Não disponho dos dados necessários para responder às minhas perguntas, o que aumenta a minha liberdade para as fazer. Não sei o resultado. Mas lanço o desafio a quem os tenha ou tenha condições para os recolher de que os analise e divulgue. Se casos destes existirem, há aparelhismo no PS. Se os casos se distribuírem desproporcionalmente entre as candidaturas a Secretário-Geral, a que lhes estiver mais exposta será a mais vulnerável ao aparelhismo, tal qual se apresenta hoje.

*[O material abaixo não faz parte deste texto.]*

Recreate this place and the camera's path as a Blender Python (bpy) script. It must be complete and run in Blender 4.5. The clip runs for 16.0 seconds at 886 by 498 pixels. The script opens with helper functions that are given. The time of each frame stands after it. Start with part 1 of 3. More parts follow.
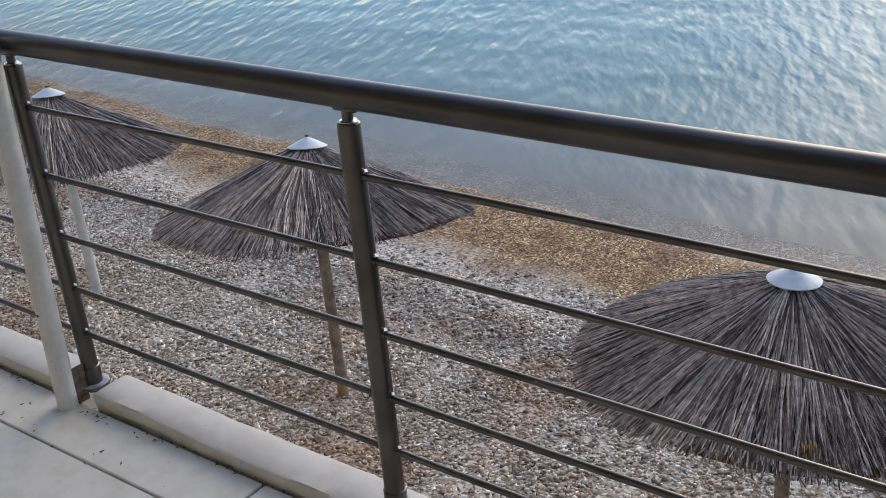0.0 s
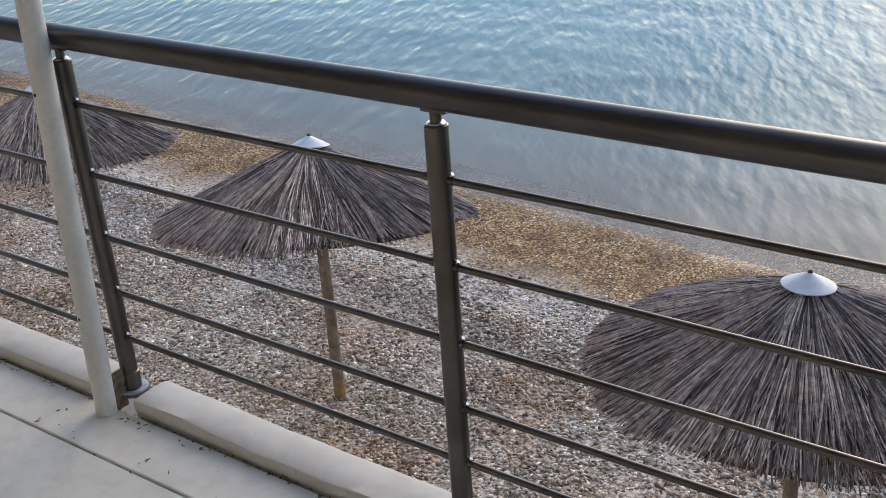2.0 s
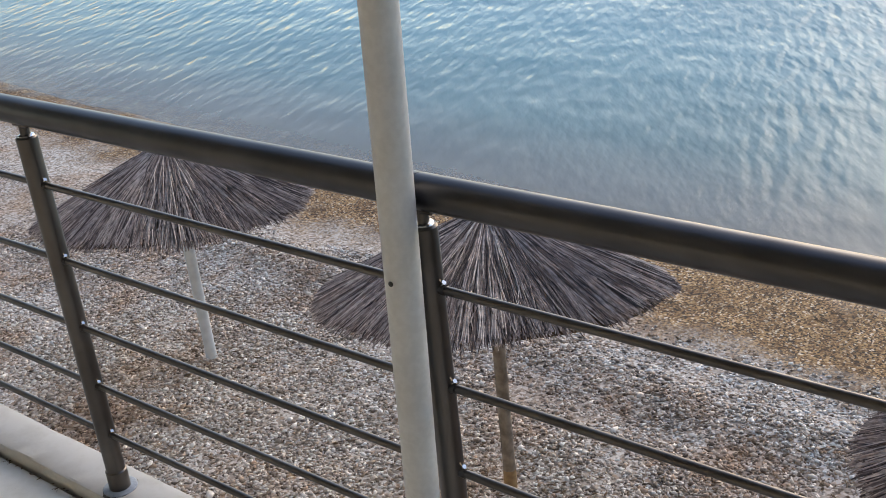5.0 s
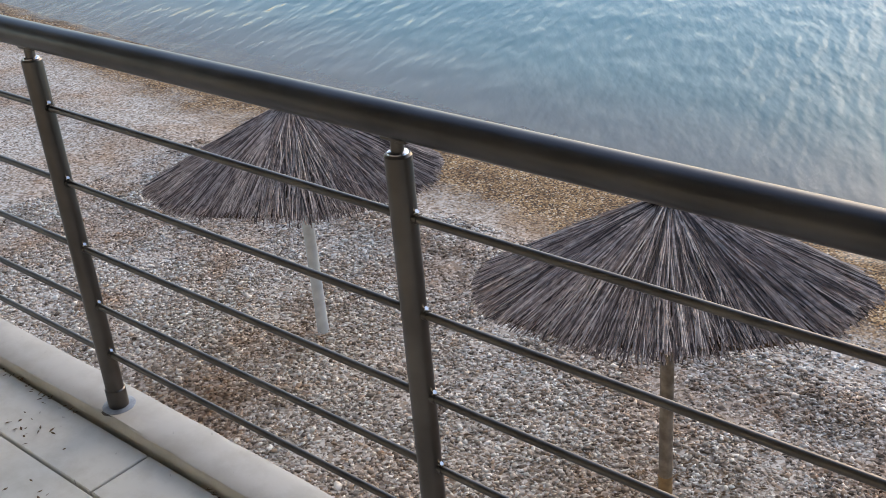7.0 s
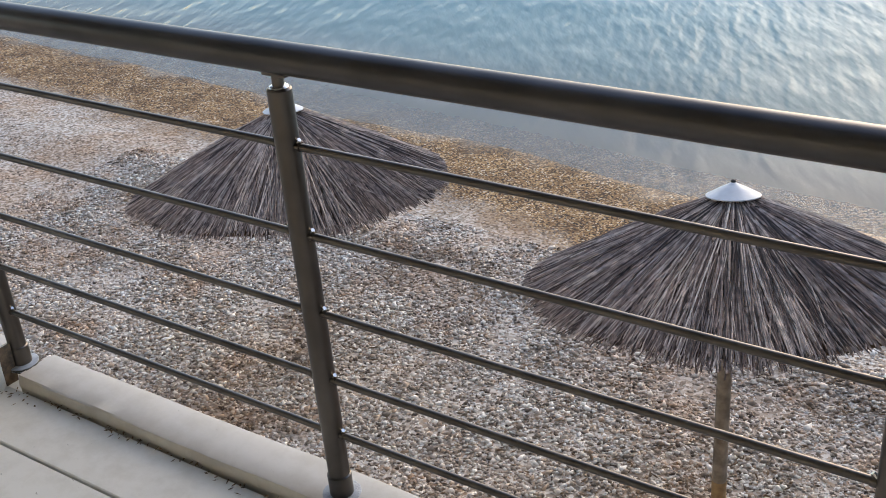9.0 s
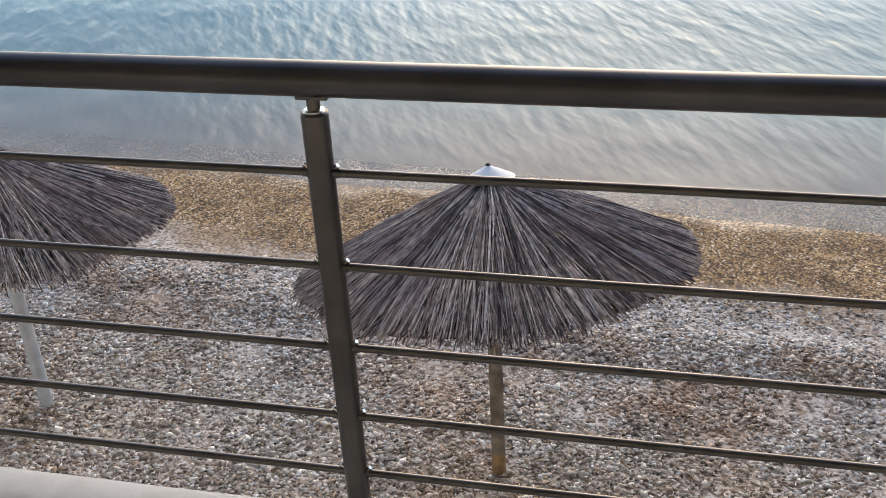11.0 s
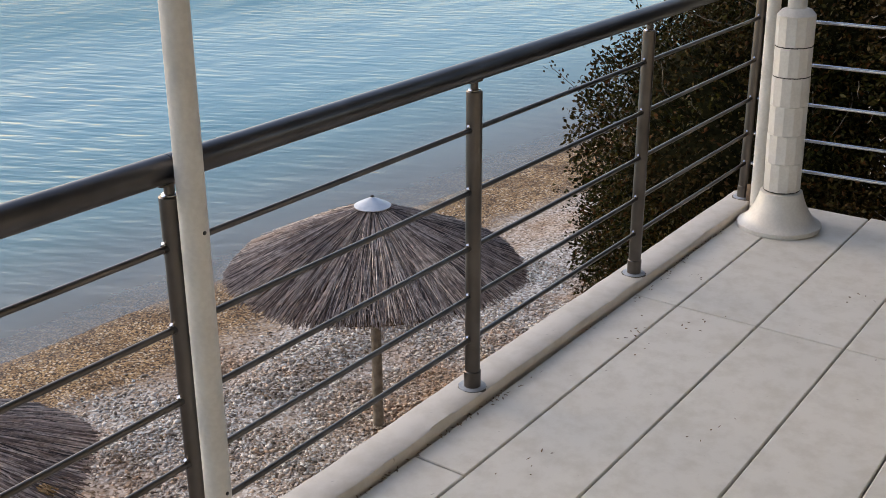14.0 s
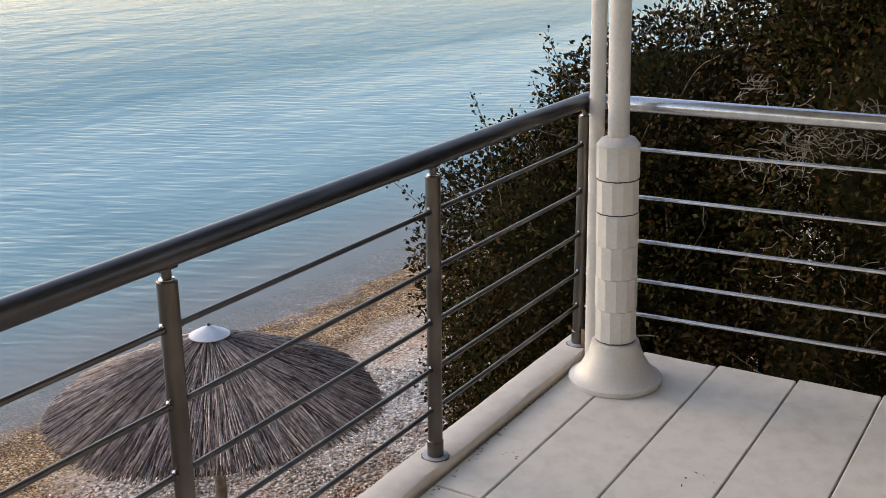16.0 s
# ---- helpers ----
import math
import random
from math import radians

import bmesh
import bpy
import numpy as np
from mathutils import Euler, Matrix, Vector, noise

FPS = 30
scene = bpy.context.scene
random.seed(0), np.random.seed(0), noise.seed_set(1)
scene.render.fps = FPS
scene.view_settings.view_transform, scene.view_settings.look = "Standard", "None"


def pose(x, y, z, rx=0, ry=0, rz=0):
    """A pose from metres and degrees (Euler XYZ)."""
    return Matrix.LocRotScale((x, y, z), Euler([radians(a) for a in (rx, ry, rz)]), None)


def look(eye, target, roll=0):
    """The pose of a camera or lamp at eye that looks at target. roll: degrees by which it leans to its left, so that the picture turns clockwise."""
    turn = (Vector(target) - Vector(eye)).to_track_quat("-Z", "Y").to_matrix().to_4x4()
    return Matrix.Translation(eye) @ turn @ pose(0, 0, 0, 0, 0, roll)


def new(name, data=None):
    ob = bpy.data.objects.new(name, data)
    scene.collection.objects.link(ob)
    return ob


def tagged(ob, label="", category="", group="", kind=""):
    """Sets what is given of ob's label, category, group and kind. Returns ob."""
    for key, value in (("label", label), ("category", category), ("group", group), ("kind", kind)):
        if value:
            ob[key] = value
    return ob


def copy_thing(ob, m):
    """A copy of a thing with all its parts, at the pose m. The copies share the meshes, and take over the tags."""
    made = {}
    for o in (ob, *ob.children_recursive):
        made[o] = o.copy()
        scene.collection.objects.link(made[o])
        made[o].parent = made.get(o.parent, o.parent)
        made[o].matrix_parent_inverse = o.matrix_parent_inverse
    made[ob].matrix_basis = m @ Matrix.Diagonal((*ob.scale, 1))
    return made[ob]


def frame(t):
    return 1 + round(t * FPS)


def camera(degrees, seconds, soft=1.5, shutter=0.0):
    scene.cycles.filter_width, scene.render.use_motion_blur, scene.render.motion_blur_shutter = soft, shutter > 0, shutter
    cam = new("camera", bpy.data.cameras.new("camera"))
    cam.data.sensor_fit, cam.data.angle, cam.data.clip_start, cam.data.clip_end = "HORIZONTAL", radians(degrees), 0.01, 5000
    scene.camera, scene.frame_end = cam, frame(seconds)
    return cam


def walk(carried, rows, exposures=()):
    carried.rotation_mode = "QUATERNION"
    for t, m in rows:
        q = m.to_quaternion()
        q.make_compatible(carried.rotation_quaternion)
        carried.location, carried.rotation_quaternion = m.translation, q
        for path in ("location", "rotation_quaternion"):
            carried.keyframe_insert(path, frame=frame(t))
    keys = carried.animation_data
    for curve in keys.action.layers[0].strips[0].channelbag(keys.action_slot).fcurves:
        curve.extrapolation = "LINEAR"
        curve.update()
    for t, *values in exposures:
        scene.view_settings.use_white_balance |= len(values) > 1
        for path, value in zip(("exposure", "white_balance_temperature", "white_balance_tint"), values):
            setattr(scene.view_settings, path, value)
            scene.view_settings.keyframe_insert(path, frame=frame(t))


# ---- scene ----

Mas se o confronto Assis-Seguro for uma vitória de ambos sobre o aparelhismo, várias dessas estruturas sairão agora do critério e terão resultados repartidos. Se o aparelhismo vencer sobre os candidatos, o monolitismo distrital ou concelhio manter-se-á.
Tenho os meus palpites sobre o que dará o teste do aparelhómetro, mas convido os que se indignam com a referência à existência de aparelhismo a investigarem eles pelos seus meios e trazerem a evidência à discussão. Se os meus palpites estiverem errados, então um candidato estigmatizou injustamente (a estigmatização é sempre injusta)  outro e quem se referir ao aparelhismo estará a atirar pedras aos seus próprios telhados de vidro.
Já agora, oonvém relembrar que o PS tem o mérito de ser o único partido em que estas coisas se discutem abertamente. Se houver politólogos interessados no desafio, então sugiro que apliquem o mesmo aparelhómetro a todos os partidos portugueses. Descobriremos provavelmente que, se só o PCP tem o aparelhismo leninista, todos têm vulnerabilidades aparelhísticas. O que eu gostava de ver estes dados estudados para todos os partidos com representação parlamentar.

PS. Devo, no entanto, dizer que este não é, para mim, o maior risco actual de perversidade política de quem efectivamente manda no PS. Muito pior é a cultura que se gerou desde a solução do confronto Sampaio-Guterres, a que chamaria Gattopardismo, em que os que apostam em que mude sempre o necessário para que tudo fique na mesma se declaram neutros nos confrontos ou os "secam" para, pela "mão do príncipe", garantirem a perpetuação da sua cooptação. Mas o Gattopardómetro seria um instrumento diferente.